● GIVEN EXERCISE: Gather every line from the entries below that includes "import".
************
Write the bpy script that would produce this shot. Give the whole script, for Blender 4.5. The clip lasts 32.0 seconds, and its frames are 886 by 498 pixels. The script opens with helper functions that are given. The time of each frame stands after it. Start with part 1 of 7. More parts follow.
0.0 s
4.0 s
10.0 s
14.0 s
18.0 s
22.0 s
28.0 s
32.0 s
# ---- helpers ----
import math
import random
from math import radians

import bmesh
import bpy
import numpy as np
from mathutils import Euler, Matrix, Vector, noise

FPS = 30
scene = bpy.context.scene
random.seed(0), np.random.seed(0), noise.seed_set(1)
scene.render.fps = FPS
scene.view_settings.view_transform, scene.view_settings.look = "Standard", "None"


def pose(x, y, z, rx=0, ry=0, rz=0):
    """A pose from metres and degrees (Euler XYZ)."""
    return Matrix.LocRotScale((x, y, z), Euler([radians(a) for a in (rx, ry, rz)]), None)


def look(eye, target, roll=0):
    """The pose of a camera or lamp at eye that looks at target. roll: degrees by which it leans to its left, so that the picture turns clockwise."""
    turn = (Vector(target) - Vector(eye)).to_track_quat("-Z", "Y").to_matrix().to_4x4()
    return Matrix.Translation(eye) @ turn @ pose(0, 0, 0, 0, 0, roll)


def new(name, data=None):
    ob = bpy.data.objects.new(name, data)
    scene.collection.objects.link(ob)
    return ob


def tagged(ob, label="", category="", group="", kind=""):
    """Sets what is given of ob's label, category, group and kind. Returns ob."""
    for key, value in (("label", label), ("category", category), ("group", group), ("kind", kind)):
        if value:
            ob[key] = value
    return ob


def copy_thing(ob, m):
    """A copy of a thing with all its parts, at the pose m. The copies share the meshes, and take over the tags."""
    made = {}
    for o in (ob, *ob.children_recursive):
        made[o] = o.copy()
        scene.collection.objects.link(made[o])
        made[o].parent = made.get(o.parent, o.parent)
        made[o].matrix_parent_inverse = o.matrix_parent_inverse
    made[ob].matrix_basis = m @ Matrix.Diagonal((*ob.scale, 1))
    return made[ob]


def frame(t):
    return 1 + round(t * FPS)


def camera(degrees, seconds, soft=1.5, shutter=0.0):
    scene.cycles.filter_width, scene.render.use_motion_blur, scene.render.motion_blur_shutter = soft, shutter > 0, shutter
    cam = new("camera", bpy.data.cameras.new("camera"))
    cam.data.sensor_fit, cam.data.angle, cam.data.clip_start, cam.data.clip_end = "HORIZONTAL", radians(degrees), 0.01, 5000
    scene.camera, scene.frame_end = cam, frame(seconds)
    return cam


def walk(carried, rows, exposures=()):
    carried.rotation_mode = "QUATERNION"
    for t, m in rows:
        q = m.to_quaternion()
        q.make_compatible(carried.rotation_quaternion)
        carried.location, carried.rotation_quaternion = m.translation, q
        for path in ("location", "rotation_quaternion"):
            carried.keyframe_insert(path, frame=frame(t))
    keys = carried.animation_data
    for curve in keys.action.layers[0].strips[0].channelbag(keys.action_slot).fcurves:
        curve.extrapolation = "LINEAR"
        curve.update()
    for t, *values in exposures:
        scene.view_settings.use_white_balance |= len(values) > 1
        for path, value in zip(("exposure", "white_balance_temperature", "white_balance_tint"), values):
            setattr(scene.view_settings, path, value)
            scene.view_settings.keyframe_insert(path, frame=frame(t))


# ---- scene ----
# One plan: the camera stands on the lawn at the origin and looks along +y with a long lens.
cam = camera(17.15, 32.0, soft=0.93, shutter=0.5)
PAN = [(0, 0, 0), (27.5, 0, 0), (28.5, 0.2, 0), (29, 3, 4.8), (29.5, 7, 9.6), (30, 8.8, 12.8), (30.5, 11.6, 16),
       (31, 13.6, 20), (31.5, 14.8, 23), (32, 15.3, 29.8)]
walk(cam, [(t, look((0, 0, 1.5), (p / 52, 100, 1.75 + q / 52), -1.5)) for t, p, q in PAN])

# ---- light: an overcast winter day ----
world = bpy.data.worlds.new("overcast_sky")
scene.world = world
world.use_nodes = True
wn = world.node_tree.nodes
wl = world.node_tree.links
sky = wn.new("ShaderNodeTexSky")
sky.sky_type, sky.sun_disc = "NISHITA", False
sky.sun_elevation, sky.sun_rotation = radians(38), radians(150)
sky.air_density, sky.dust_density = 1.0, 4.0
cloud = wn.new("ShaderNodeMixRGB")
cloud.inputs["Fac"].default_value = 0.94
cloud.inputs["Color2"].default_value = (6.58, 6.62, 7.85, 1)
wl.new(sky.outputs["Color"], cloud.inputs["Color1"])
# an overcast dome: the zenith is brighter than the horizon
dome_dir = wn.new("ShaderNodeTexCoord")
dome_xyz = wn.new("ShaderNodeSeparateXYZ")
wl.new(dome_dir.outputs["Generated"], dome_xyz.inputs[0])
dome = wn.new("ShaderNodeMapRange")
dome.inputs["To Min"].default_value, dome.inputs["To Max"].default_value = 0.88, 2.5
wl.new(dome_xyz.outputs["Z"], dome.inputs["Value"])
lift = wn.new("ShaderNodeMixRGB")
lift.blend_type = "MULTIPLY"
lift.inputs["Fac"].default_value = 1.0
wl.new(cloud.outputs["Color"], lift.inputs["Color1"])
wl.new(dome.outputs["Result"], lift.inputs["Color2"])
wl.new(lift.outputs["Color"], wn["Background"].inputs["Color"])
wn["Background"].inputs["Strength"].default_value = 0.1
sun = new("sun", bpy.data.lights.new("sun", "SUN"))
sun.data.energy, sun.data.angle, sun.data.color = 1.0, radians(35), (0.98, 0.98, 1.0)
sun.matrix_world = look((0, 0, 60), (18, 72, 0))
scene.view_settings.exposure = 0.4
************
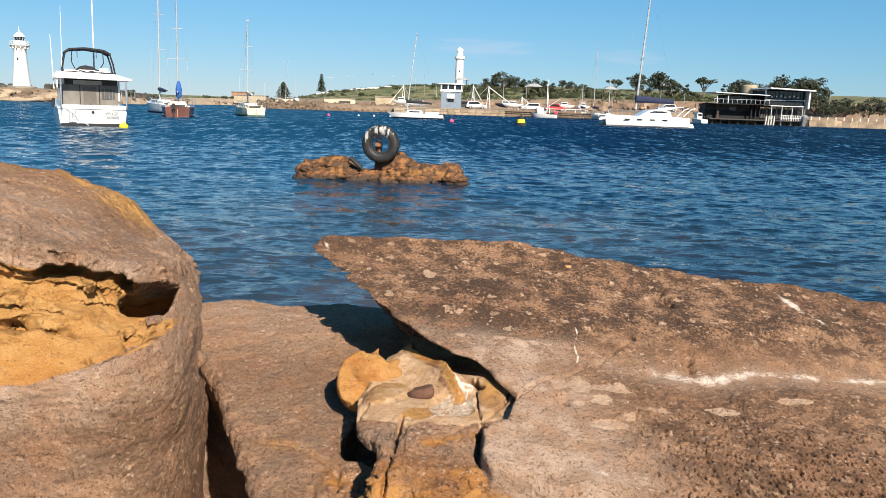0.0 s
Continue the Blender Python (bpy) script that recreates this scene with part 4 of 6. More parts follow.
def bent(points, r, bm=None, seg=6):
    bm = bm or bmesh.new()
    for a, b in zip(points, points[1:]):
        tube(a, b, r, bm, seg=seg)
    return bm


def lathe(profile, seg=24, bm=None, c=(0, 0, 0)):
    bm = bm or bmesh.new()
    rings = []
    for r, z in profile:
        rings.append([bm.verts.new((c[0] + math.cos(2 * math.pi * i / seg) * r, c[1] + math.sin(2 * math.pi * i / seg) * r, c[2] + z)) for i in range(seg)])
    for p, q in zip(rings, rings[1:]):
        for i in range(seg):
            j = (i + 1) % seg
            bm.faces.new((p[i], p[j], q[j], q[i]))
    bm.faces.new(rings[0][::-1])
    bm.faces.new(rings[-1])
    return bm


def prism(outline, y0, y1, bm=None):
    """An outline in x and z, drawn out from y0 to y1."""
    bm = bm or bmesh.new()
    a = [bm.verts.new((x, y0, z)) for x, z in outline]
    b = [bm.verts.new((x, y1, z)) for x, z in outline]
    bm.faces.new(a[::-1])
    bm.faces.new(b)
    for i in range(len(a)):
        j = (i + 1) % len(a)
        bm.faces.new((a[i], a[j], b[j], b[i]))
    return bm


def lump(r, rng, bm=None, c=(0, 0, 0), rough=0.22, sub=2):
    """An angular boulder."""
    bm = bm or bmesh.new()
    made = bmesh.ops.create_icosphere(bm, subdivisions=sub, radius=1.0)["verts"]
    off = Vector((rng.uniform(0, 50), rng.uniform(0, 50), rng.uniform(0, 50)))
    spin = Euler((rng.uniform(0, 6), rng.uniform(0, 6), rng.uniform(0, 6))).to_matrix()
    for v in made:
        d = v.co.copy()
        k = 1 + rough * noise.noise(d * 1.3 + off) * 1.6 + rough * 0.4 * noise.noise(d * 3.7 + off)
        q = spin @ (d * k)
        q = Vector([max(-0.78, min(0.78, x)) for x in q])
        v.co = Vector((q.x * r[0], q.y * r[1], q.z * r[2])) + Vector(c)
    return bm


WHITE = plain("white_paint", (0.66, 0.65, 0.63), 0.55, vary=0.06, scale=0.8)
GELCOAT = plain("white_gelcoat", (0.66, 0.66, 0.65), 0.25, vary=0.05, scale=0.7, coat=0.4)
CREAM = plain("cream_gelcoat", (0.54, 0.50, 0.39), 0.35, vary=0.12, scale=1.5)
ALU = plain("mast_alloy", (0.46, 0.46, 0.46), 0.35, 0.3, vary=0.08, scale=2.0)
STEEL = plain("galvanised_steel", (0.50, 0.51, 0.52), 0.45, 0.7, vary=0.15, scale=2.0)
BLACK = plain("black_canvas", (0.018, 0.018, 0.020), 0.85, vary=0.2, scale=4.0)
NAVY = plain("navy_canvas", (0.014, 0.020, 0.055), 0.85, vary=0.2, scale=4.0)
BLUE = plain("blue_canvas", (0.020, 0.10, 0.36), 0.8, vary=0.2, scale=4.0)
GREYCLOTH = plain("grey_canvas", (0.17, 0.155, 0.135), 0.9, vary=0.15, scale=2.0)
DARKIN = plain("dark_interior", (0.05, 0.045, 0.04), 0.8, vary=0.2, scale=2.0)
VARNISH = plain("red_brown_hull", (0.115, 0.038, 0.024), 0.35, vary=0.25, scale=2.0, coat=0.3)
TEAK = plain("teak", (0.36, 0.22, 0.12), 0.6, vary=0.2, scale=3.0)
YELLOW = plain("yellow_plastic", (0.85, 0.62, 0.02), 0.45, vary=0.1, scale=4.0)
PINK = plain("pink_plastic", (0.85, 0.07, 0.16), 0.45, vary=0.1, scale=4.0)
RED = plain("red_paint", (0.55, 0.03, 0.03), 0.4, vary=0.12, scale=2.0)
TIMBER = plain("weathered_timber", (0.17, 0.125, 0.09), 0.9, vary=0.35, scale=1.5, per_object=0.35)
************
● EXERCISE SOLUTION:
import math
import random
from math import radians
import bmesh
import bpy
import numpy as np
from mathutils import Euler, Matrix, Vector, noise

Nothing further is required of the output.